India’s embattled gambling industry is facing the prospect of a significant tax hike as part of wider Government reform.

The GST tax has been set at 28% since October 2023, however, reports have emerged that India’s Government will introduce a new 40% tax on ‘sin and luxury goods’, which includes gambling.

Other reforms include a 5% tax on essential and daily-use goods, and an 18% Merit Rate for most other goods and services.

The news will deal a significant blow to operators that remain within India’s regulated gaming market.

Following the implementation of the 28% GST tax, many operators left the country, explaining that remaining in the market was no longer commercially viable.

As a result, the country’s black market has also continued to thrive, processing $100bn in payment transactions annually.

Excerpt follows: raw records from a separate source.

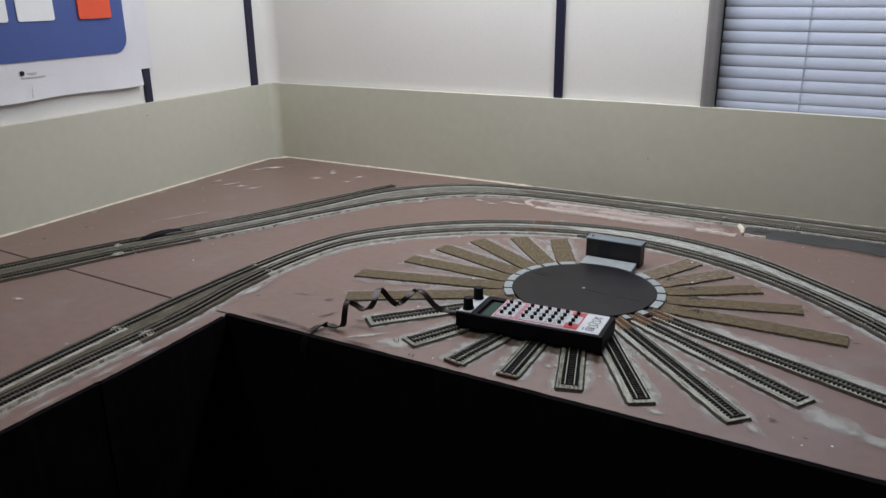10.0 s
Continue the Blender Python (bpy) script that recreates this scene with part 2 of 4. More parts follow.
M_CELL = mat("pale_key_field", (0.41, 0.445, 0.475), 0.45, vary=0.08)
M_RED = mat("red_print", (0.37, 0.028, 0.034), 0.42, vary=0.06)
M_PINK = mat("pink_border", (0.34, 0.036, 0.075), 0.42, vary=0.05)
M_GRID = mat("dark_key_grid", (0.10, 0.10, 0.13), 0.5)
M_INK = mat("ink", (0.028, 0.027, 0.027), 0.8, spec=0.05)
M_LCD = mat("lcd_green", (0.029, 0.057, 0.043), 0.5, spec=0.08, vary=0.06)
M_KEY = mat("key_rubber", (0.004, 0.004, 0.007), 0.6, spec=0.15)
M_CABLE = mat("flat_cable", (0.013, 0.008, 0.008), 0.36, spec=0.3, vary=0.2, scale=80)
M_PAPER = mat("poster_paper", (0.64, 0.64, 0.68), 0.5, vary=0.04, scale=15)
M_BLUE = mat("poster_blue", (0.050, 0.088, 0.285), 0.5, vary=0.06, scale=20)
M_CARD = mat("white_card", (0.76, 0.79, 0.80), 0.5, vary=0.02)
M_ORANGE = mat("orange_card", (0.72, 0.085, 0.03), 0.45, vary=0.04)
M_ROADBED = mat("dark_foam_strip", (0.040, 0.042, 0.042), 0.8, vary=0.25, scale=18, fine=600, bump=0.0004, dirt=(0.022, 0.023, 0.025), dirt_scale=5, dirt_cut=0.48)
M_CHIP = smear_mat("paint_chip", (0.46, 0.405, 0.385), 0.82, 45)
M_HAZE = smear_mat("thin_white_haze", (0.40, 0.40, 0.39), 0.54, 60)
M_SLOTWASH = smear_mat("pinkish_wash", (0.40, 0.335, 0.31), 0.72, 22)
M_SMEAR = smear_mat("white_smear", (0.42, 0.432, 0.415), 0.68, 60)
M_BROWNFADE = smear_mat("brown_fade", (0.050, 0.040, 0.034), 0.75, 30)
M_DARKSMEAR = smear_mat("dark_smear", (0.06, 0.045, 0.035), 0.65, 240)
M_LAMP = mat("lamp_diffuser", (0.9, 0.9, 0.88), 0.5, emit=2.0)
M_STEEL = mat("grey_enamel", (0.5, 0.5, 0.5), 0.4)

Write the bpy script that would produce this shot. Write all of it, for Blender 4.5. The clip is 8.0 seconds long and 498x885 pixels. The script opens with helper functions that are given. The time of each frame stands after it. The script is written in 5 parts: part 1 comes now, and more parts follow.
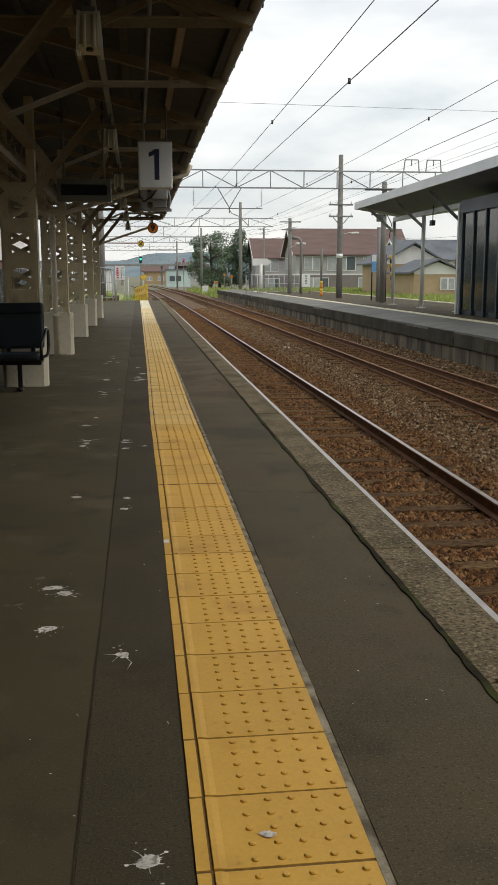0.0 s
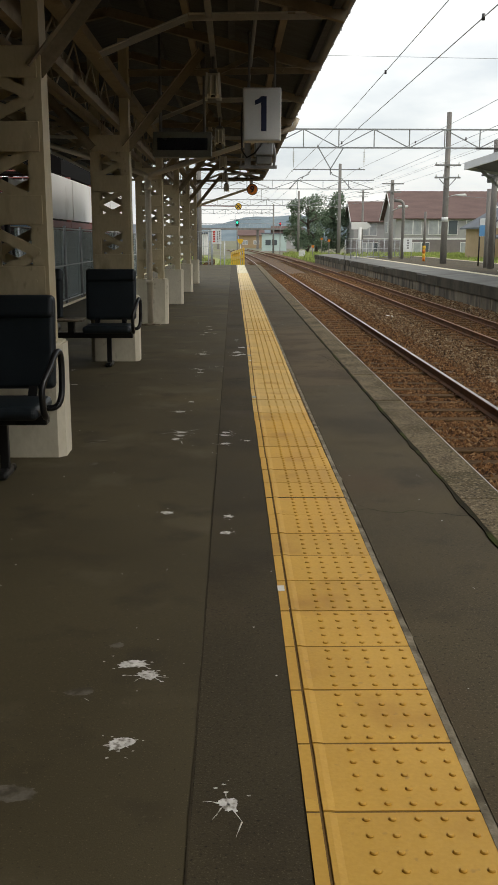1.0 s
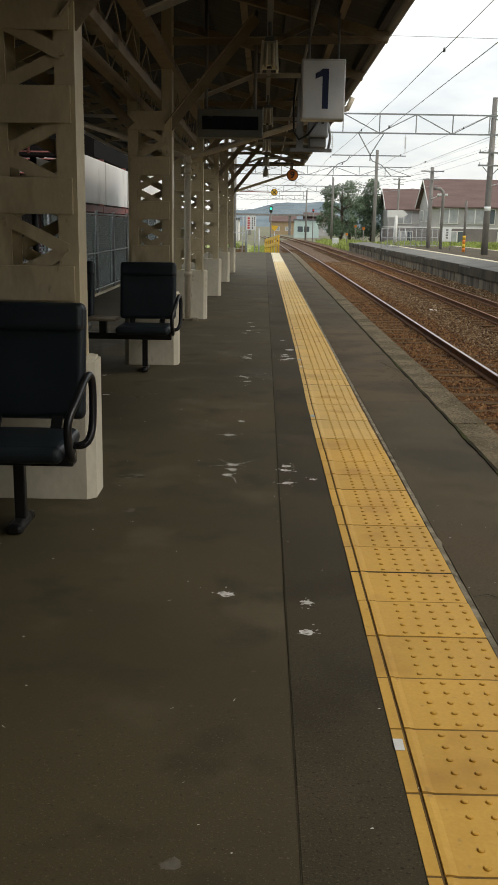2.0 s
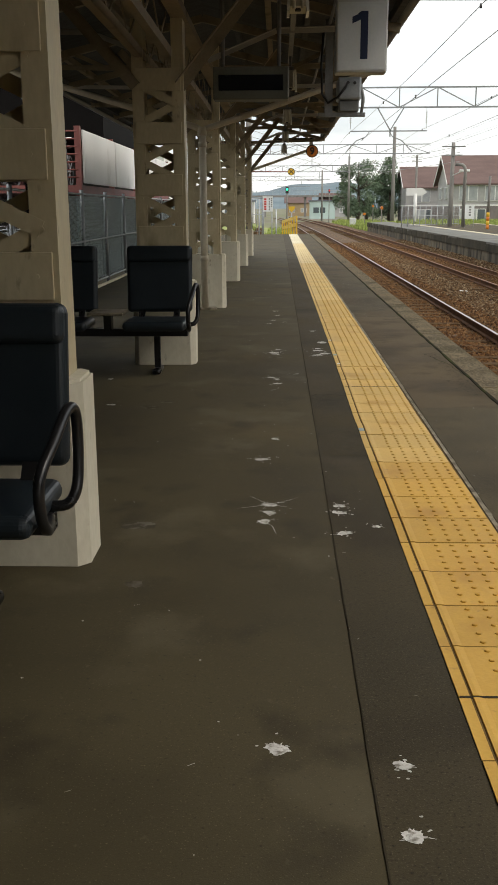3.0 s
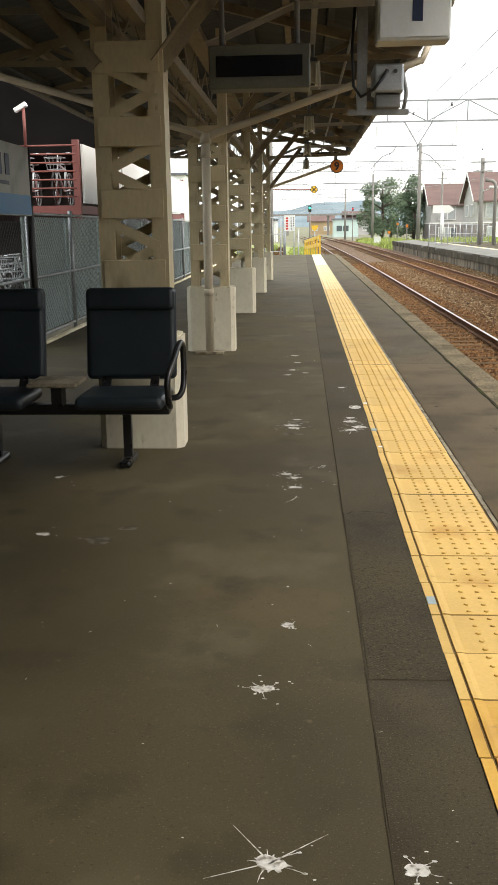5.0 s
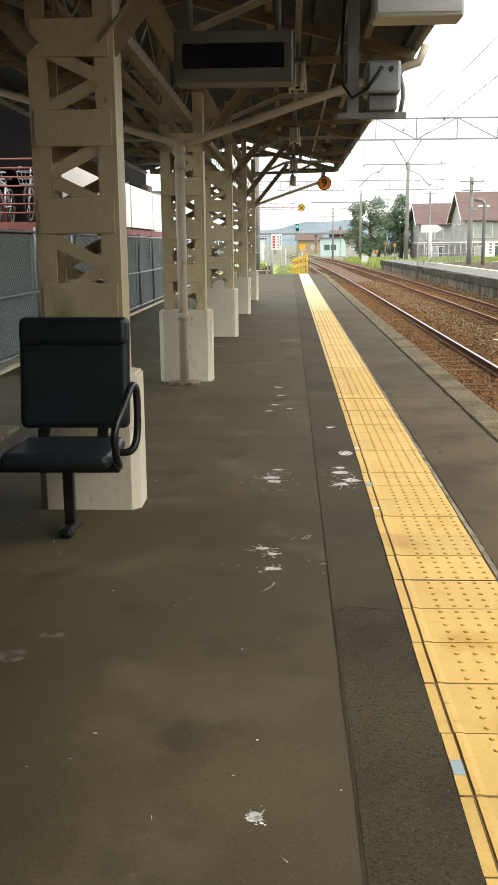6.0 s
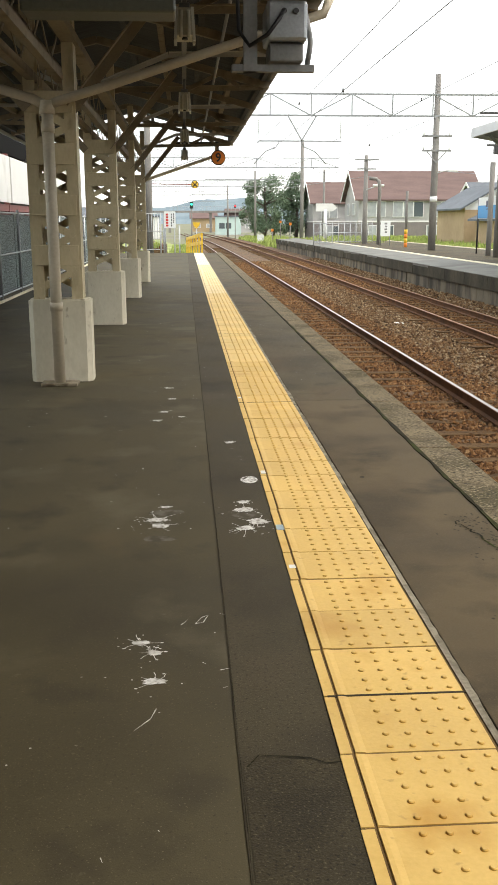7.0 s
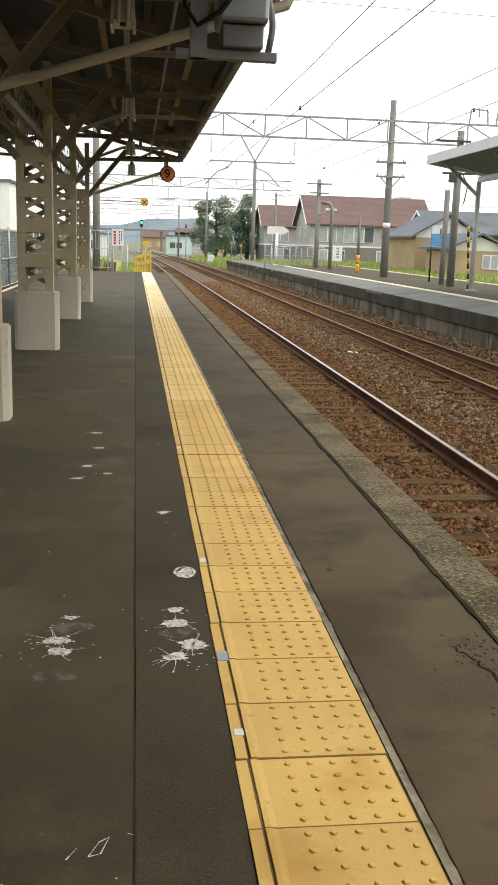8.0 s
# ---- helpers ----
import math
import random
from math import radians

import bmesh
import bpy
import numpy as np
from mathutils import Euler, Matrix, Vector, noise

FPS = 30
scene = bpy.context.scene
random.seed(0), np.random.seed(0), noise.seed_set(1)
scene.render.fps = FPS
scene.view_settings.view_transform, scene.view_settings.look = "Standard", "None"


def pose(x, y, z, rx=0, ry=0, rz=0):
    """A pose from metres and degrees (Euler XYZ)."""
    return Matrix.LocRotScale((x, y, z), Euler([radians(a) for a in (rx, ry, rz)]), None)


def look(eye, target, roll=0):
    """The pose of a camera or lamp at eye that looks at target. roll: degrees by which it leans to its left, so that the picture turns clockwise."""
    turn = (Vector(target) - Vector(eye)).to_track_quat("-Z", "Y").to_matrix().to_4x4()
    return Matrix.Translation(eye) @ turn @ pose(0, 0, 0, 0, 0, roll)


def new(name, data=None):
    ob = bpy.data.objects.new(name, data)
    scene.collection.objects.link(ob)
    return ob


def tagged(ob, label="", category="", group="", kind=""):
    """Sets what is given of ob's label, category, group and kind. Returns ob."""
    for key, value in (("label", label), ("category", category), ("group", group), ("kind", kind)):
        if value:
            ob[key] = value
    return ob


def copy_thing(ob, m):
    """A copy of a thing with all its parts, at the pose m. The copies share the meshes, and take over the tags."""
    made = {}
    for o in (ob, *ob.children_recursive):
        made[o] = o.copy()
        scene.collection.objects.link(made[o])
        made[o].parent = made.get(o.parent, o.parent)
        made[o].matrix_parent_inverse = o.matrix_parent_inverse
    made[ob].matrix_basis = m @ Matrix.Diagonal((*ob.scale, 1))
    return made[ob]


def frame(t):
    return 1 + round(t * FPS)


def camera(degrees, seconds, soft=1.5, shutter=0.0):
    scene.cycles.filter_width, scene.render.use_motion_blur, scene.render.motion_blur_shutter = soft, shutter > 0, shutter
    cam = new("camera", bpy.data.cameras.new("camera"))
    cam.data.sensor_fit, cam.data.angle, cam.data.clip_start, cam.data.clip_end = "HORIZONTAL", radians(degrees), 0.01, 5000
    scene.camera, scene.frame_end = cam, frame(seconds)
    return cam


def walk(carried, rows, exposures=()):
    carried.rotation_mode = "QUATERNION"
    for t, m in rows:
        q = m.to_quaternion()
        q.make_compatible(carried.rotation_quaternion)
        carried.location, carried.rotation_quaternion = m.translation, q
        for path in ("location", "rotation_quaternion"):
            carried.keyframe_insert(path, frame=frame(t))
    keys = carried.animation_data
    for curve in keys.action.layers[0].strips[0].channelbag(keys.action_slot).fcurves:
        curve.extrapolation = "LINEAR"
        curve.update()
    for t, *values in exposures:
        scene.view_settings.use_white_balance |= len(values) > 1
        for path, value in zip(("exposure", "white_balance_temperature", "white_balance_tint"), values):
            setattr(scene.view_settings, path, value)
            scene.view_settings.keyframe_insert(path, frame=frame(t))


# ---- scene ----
cam = camera(29.9, 8.0)
PATH = [
    (0, (-0.1, -1.328, 1.301), (0.129, 0.627, 0.948), -0.1),
    (0.5, (-0.097, -0.745, 1.299), (0.018, 1.216, 0.924), -0.4),
    (1, (-0.168, -0.2, 1.303), (-0.135, 1.754, 0.877), 0.1),
    (1.5, (-0.286, 0.325, 1.326), (-0.272, 2.278, 0.894), 0.1),
    (2, (-0.377, 0.896, 1.352), (-0.4, 2.844, 0.897), 1.0),
    (2.2, (-0.431, 1.136, 1.321), (-0.476, 3.076, 0.836), 0.5),
    (3.3, (-0.494, 2.413, 1.291), (-0.55, 4.35, 0.798), -0.5),
    (3.5, (-0.483, 2.56, 1.354), (-0.518, 4.49, 0.832), -1.2),
    (4, (-0.465, 3.144, 1.34), (-0.602, 5.087, 0.887), -1.3),
    (4.5, (-0.493, 3.726, 1.322), (-0.592, 5.675, 0.882), 0.3),
    (4.7, (-0.478, 3.985, 1.332), (-0.59, 5.928, 0.869), -0.8),
    (5.8, (-0.448, 5.199, 1.332), (-0.565, 7.155, 0.929), -0.5),
    (6, (-0.429, 5.363, 1.324), (-0.516, 7.318, 0.909), -0.5),
    (6.5, (-0.419, 5.958, 1.316), (-0.426, 7.912, 0.889), 0.3),
    (7, (-0.386, 6.513, 1.329), (-0.256, 8.456, 0.869), -0.1),
    (7.5, (-0.309, 7.057, 1.341), (-0.104, 8.996, 0.895), 1.3),
    (8, (-0.276, 7.621, 1.33), (-0.032, 9.562, 0.914), 1.8),
]
walk(cam, [(t, look(eye, target, roll)) for t, eye, target, roll in PATH], [(0.0, -0.18, 6900, 10), (1.0, -0.10, 6900, 10), (2.0, -0.05, 6950, 10), (3.5, 0.32, 7000, 10), (4.5, 0.84, 7000, 10), (6.0, 0.98, 6950, 9), (6.5, 0.86, 6950, 10), (7.5, 0.78, 6950, 9), (8.0, 0.50, 6950, 10)])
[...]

The introduction of such a punitive tax rate comes at a time when some sections of India’s lawmakers are seeking to move away from total prohibition, and instead introduce a regulated market.

Each of India’s individual states controls gambling laws in their respective regions.

While many have chosen to establish a total prohibition on the sector, some, such as Karnataka, are attempting to establish a regulatory framework centred on skill-based gaming.

Although it is not explicitly clear as of yet if skill-based gaming will fall under the guise of gambling in relation to the new tax rate, it will add a layer of concern to operators considering entering Karnataka’s proposed market.

iGaming Expert recently explored the regulatory prospects of gambling in India in light of Karnataka’s renewed efforts, and 4H Agency’s Market Expert, Divya Negi, suggested that the state may act as a catalyst for action within other regions of India.